Governor of Sahel Region
- In office January 14, 2022 – January 13, 2025
- Preceded by: Salfo Kabore
- Succeeded by: Abdoul Karim Zongo

Defense Attache for the Permanent Mission of Burkina Faso to the United Nations
- Incumbent
- Assumed office January 14, 2025

Personal details
- Born: P. Fabien Rodolphe Sorgho
- Alma mater: Royal Military Academy (Belgium)

Military service
- Rank: Lieutenant Colonel

= Rodolphe Sorgho =

P. Fabien Rodolphe Sorgho is a Burkinabe politician and military figure who served as Governor of Sahel Region from 2022 to 2025 and Defense Attache to the Permanent Mission of Burkina Faso to the United Nations since 2025.

== Biography ==
Little is known about Sorgho's early life. He attended the Royal Military Academy in Belgium and has served in the Burkinabe Army since 1999, rising to the rank of Lieutenant Colonel.
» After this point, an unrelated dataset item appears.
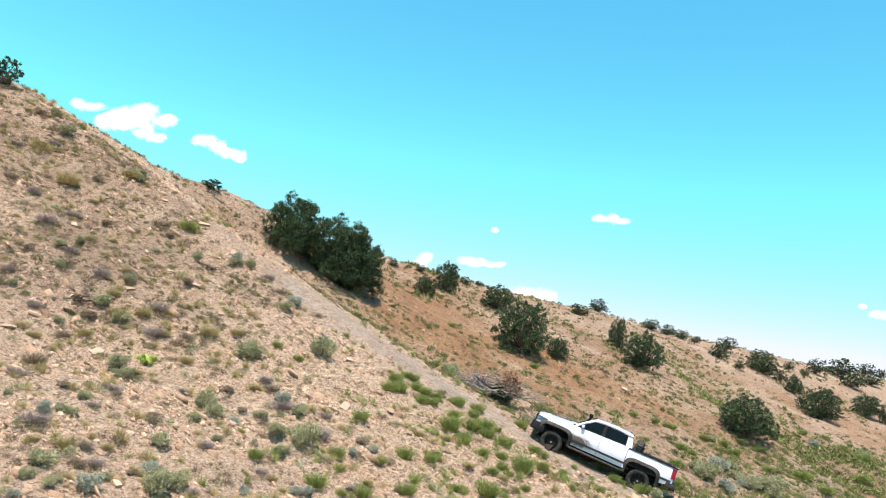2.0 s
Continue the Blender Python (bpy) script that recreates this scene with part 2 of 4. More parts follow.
def sheet(us, vs, point, thick):
    """A curved panel: point(u, v) gives its outer face, thick(u, v) the way to its inner one."""
    bm = bmesh.new()
    outer = [[bm.verts.new(point(u, v)) for v in vs] for u in us]
    inner = [[bm.verts.new(Vector(point(u, v)) + Vector(thick(u, v))) for v in vs] for u in us]
    nu, nv = len(us), len(vs)
    for i in range(nu - 1):
        for j in range(nv - 1):
            bm.faces.new((outer[i][j], outer[i + 1][j], outer[i + 1][j + 1], outer[i][j + 1]))
            bm.faces.new((inner[i][j], inner[i][j + 1], inner[i + 1][j + 1], inner[i + 1][j]))
    for i in range(nu - 1):
        for j in (0, nv - 1):
            bm.faces.new((outer[i][j], outer[i + 1][j], inner[i + 1][j], inner[i][j]))
    for j in range(nv - 1):
        for i in (0, nu - 1):
            bm.faces.new((outer[i][j], outer[i][j + 1], inner[i][j + 1], inner[i][j]))
    return bm


def steps(a, b, n):
    return [a + (b - a) * i / n for i in range(n + 1)]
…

On January 14, 2022, he was appointed the new governor of Sahel Region. On March 1, 2022, he was reappointed Governor of Sahel Region following the January 2022 Burkina Faso coup d'état. Sorgho supported the Burkinabe government's strategy of using VDP militiamen in convoys to unblock roads and cities under siege by jihadist groups. In a 2022 interview, he supported humanitarian activities in the region, and called on the UN to stop the cash handouts to civilian populations in the region. Sorgho also served as a government spokesman during large jihadist attacks in the region, such as the 2023 Arbinda kidnappings and the Kourakou and Tondobi attacks. In February 2024, Sorgho attended the opening ceremony of a well in Essakane provided by Iamgold. In 2024, Sorgho said in an interview that his government had managed to reopen schooling for many children in the region. On January 13, 2025, he was removed from his post and succeeded by Abdoul Karim Zongo. Sorgho was then appointed to be the Defense Attache for the Permanent Mission of Burkina Faso to the United Nations.